A strong trust framework might include: 

  • Behavioral consistency: Does the agent respond the same way in similar contexts? 
  • Context awareness: Can it maintain alignment across changing environments? 
  • Failsafe protocols: Are there triggers to pause or halt behavior when outcomes are unclear? 
  • Traceability: Are decision pathways logged and reviewable? 

With these in place, trust becomes something earned and evaluated, not assumed. 

Lessons from the Past 

History offers warnings. In the early 2000s, algorithmic trading systems were given wide autonomy. In 2010, that trust was shaken by the Flash Crash—a sudden market collapse that wiped out nearly $1 trillion in value within minutes. The cause? High-frequency trading algorithms reacting unpredictably to market conditions. Complexity had outpaced control. 

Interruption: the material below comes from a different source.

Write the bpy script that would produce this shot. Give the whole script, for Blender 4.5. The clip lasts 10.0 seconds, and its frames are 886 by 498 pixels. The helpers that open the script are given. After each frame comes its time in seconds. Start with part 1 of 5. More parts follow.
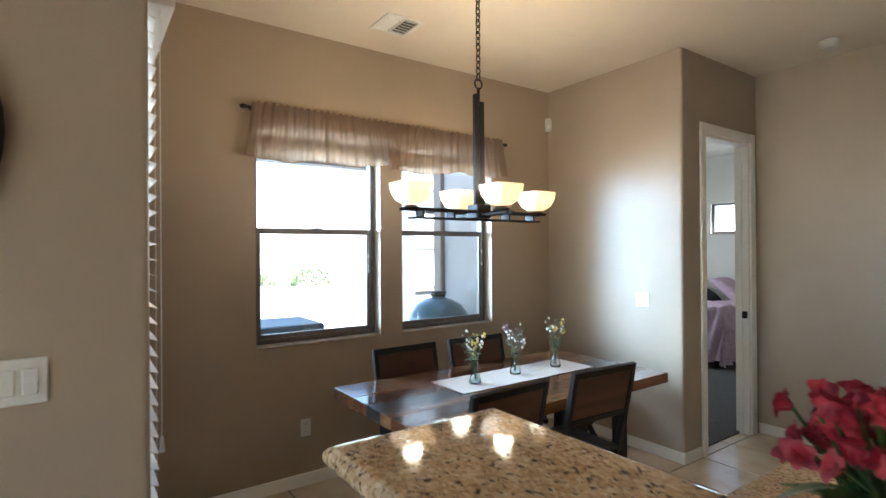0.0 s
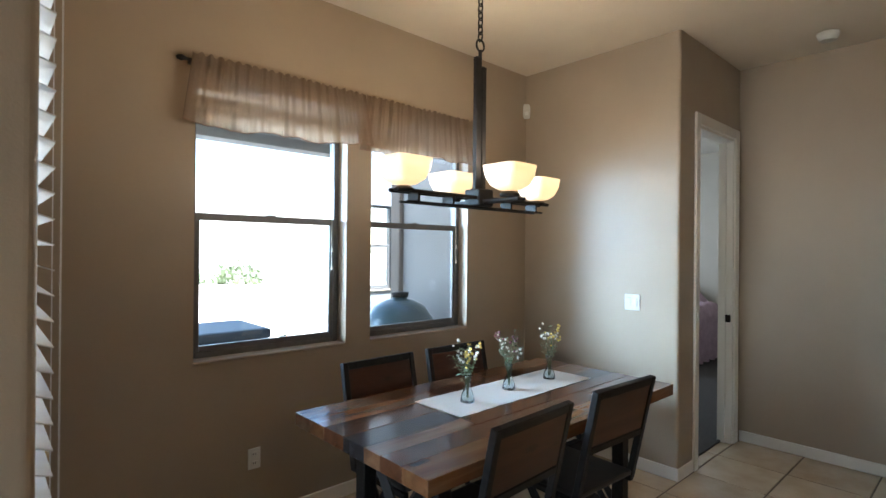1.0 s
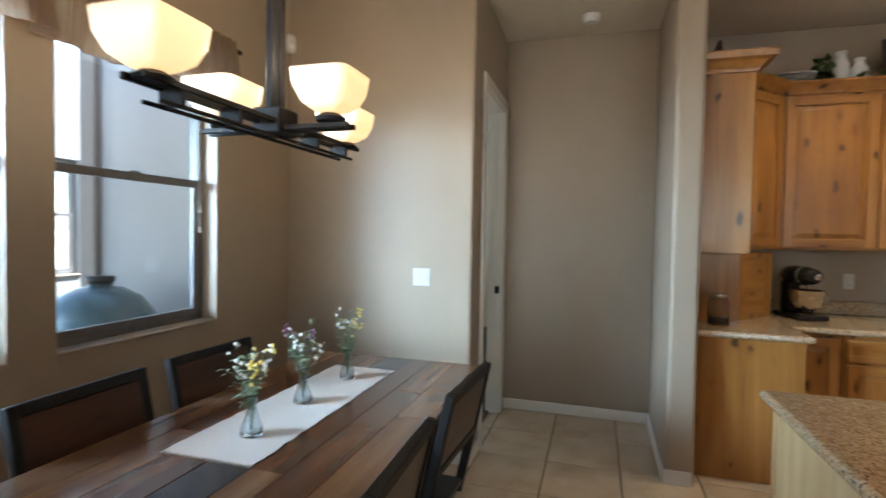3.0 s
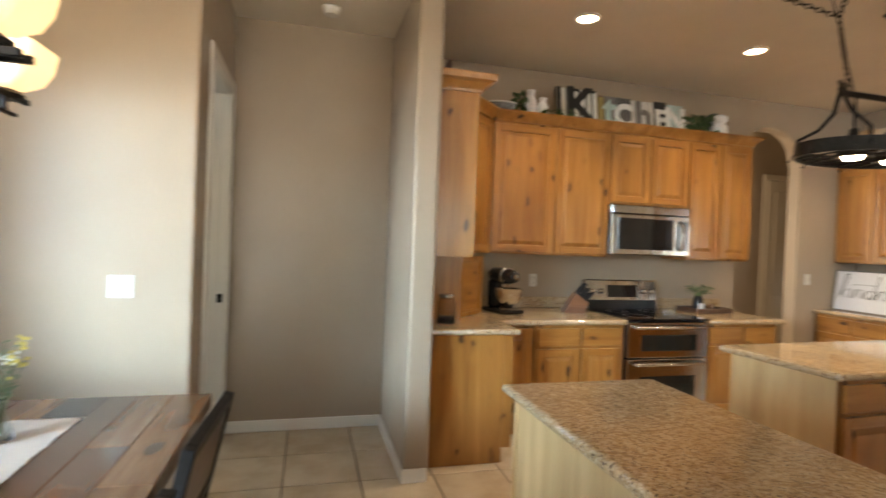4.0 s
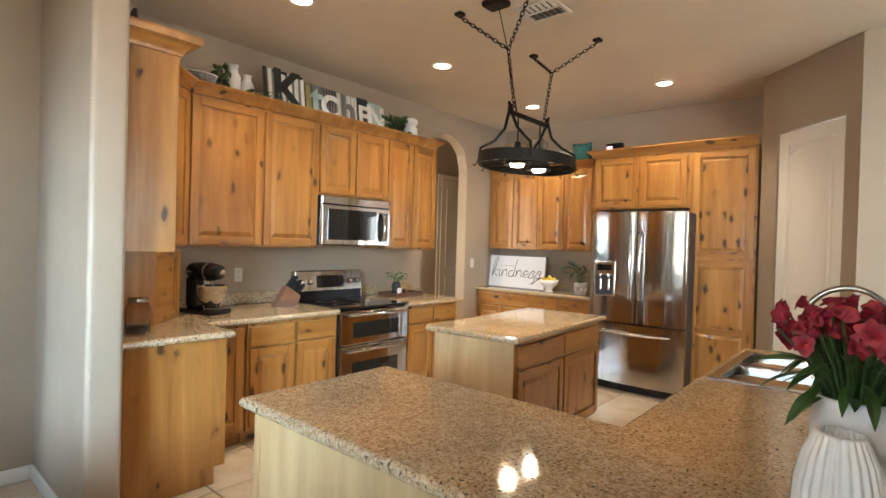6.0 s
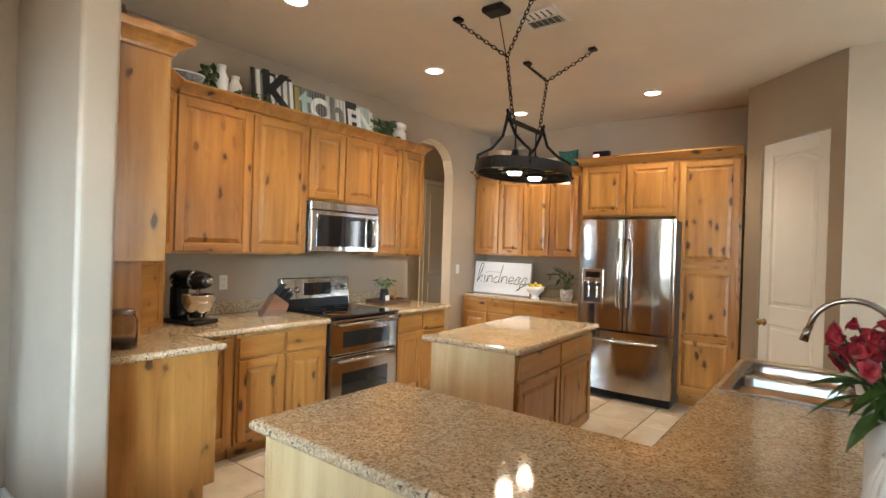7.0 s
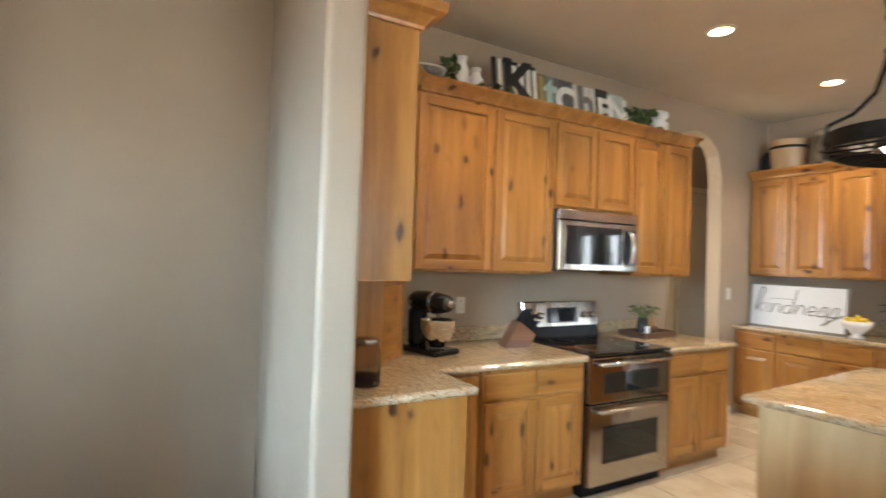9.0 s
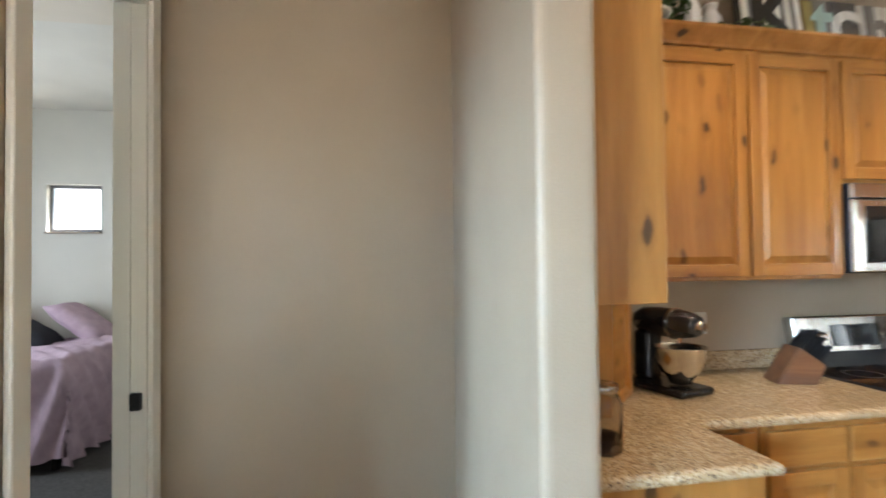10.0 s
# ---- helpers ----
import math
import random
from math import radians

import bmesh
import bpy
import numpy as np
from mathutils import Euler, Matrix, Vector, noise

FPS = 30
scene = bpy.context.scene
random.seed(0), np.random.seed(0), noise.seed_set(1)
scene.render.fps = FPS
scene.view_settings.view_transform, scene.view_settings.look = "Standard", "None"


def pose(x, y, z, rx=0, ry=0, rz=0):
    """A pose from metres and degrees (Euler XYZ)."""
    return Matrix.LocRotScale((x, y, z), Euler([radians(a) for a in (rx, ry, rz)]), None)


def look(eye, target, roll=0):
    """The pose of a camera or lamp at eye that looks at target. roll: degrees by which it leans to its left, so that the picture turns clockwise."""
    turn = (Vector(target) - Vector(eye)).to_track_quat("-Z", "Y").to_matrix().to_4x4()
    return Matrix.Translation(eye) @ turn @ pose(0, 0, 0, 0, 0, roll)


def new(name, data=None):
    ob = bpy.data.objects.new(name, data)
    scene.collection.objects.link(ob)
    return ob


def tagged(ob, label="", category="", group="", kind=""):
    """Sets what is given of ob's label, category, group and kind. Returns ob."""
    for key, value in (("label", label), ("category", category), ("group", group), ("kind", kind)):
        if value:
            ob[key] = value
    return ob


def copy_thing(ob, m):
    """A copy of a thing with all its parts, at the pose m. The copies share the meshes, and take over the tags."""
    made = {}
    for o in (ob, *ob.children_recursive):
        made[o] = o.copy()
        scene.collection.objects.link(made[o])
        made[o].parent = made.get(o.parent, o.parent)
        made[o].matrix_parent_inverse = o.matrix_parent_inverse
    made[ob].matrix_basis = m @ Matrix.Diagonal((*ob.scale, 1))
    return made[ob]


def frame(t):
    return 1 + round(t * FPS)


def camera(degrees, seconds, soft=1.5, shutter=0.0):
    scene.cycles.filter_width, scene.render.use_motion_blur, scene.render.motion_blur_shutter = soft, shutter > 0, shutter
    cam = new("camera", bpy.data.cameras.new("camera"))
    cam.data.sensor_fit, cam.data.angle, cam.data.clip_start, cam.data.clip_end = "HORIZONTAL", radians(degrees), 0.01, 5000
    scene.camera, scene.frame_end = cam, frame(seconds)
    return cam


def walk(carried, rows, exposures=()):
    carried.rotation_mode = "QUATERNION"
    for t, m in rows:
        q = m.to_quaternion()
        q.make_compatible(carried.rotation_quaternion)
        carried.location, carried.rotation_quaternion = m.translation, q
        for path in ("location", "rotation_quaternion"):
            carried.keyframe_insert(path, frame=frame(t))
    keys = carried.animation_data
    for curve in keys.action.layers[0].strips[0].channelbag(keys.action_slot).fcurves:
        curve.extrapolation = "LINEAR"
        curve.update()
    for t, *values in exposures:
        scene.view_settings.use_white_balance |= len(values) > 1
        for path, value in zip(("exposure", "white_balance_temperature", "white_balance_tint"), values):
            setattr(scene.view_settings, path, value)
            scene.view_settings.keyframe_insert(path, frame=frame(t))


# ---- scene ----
cam = camera(81.8, 10.0, shutter=0.4)
PATH = [
    (0, (0.179, 0.606, 1.581), (1.328, 2.243, 1.586), -0.4),
    (0.5, (0.224, 0.897, 1.572), (1.477, 2.456, 1.579), 0.2),
    (1, (0.254, 1.19, 1.552), (1.604, 2.666, 1.555), 0.5),
    (1.5, (0.267, 1.446, 1.526), (1.686, 2.855, 1.517), 1.0),
    (2, (0.352, 1.655, 1.525), (1.916, 2.901, 1.474), 0.9),
    (2.5, (0.498, 1.811, 1.508), (2.25, 2.772, 1.434), 0.8),
    (2.7, (0.569, 1.848, 1.484), (2.392, 2.668, 1.415), 0.8),
    (3.8, (0.851, 2.099, 1.461), (2.832, 1.824, 1.424), 2.0),
    (4, (0.901, 2.102, 1.462), (2.835, 1.591, 1.439), 2.2),
    (4.5, (0.957, 2.149, 1.466), (2.739, 1.242, 1.459), 2.1),
    (5, (0.987, 2.189, 1.466), (2.601, 1.007, 1.455), 1.5),
    (5.5, (1.044, 2.218, 1.458), (2.479, 0.825, 1.447), 1.5),
    (6, (1.125, 2.22, 1.465), (2.433, 0.707, 1.443), 1.6),
    (7.5, (1.426, 2.3, 1.504), (2.647, 0.716, 1.5), 1.9),
    (8, (1.602, 2.185, 1.488), (2.849, 0.621, 1.496), 1.8),
    (8.5, (1.809, 2.075, 1.47), (3.305, 0.748, 1.494), 2.0),
    (9, (2.143, 2.015, 1.473), (3.879, 1.022, 1.514), 1.9),
    (9.5, (2.469, 1.976, 1.487), (4.35, 1.299, 1.533), 0.5),
    (10, (2.774, 1.947, 1.507), (4.74, 1.582, 1.549), -0.6),
]
EXPOSURES = [(0.0, 3.2, 6150, 10), (0.5, 3.0, 6150, 10), (2.5, 2.8, 6050, 10), (3.6, 3.05, 7000, 12),
             (4.5, 3.6, 7300, 13), (5.5, 3.7, 6650, 10), (10.0, 3.6, 6450, 10)]
walk(cam, [(t, look(eye, target, roll)) for t, eye, target, roll in PATH], EXPOSURES)

# ---- world, sun, large lights, exposure ----
world = bpy.data.worlds.new("world")
world.use_nodes = True
scene.world = world
_wn = world.node_tree
_sky = _wn.nodes.new("ShaderNodeTexSky")
_sky.sky_type, _sky.sun_disc = "NISHITA", False
_sky.sun_elevation, _sky.sun_rotation = radians(52), radians(200)
_wn.links.new(_sky.outputs[0], _wn.nodes["Background"].inputs[0])
_wn.nodes["Background"].inputs[1].default_value = 0.15


def lamp(name, kind, power, colour, m, size=0.1, size_y=None, angle=None, spot=None):
    data = bpy.data.lights.new(name, kind)
    data.energy, data.color = power, colour
    if kind == "AREA":
        data.size = size
        if size_y:
            data.shape, data.size_y = "RECTANGLE", size_y
        if angle:
            data.spread = radians(angle)
    elif kind == "SUN":
        data.angle = radians(angle)
    else:
        data.shadow_soft_size = size
        if spot:
            data.spot_size, data.spot_blend = radians(spot), 0.6
    ob = new(name, data)
    ob.matrix_world = m
    return ob


WARM = (1.0, 0.87, 0.67)
DAY = (0.74, 0.87, 1.0)
lamp("sun", "SUN", 5.0, (0.90, 0.95, 1.0), look((0, 0, 30), (-8, 17, 0)), angle=0.6)
# daylight of the glazed patio door, outside its blind
lamp("patio_door_daylight", "AREA", 0.55, DAY, pose(0.10, 2.89, 1.3, 0, -90, 0), 2.1, 0.8, angle=40)
# fill lamp added out of view on the patio, boosting sky light through both windows
lamp("patio_sky_fill", "AREA", 12, (0.50, 0.74, 1.0), look((0.35, 6.0, 2.0), (3.2, 2.2, 0.95)), 1.8, 1.2, angle=50)
# fill lamp added in the unseen living room, aimed to brighten the pantry wall
lamp("living_room_fill", "AREA", 2.4, DAY, look((-3.2, 1.5, 1.5), (1.9, -3.0, 1.5)), 1.9, 1.9, angle=40)
# warm fill lamp added behind the arch; the hall's own source is unseen
lamp("back_hall_fill", "AREA", 2.0, (1.0, 0.86, 0.66), pose(5.85, -1.66, 1.6, -90, 0, 0), 0.7, 1.6)
# cool fill lamp added at the windowless north wall to brighten the bedroom
lamp("bedroom_fill", "AREA", 5, DAY, pose(6.6, 5.66, 1.7, -90, 0, 0), 1.5, 1.4)

# ---- materials ----


def material(name, rough=0.5, metal=0.0):
    m = bpy.data.materials.new(name)
    m.use_nodes = True
    p = m.node_tree.nodes["Principled BSDF"]
    p.inputs["Roughness"].default_value, p.inputs["Metallic"].default_value = rough, metal
    return m, m.node_tree, p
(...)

We’re approaching a similar point with agentic AI. From marketing to logistics, businesses are giving agents room to act. But how many of these systems are testable, auditable, and robust in the real world? 

Misplaced Trust Has Consequences 

When trust is assumed and not earned, the risks are more than technical. They become reputational, legal, and ethical. Think of an agent making biased hiring decisions. Or a supply chain AI that chooses cost over sustainability. These aren’t hypotheticals—they’re already happening. 

Without a strong foundation, trust becomes fragile. And once broken, it’s hard to rebuild. 

Where We Go From Here 

Agentic AI can be transformative. But that transformation won’t be sustainable unless trust is treated as a core design requirement. Institutions like NIST have already outlined frameworks to guide responsible AI deployment and risk management. This isn’t a call to slow down innovation. It’s a call to be smarter, more deliberate, and more accountable as we move forward. 

Companies should ask tougher questions, set higher standards, and invest in oversight tools. Not because they’re afraid of AI, but because they respect its power. The future will reward those who build systems we can rely on—clearly, consistently, and with transparency.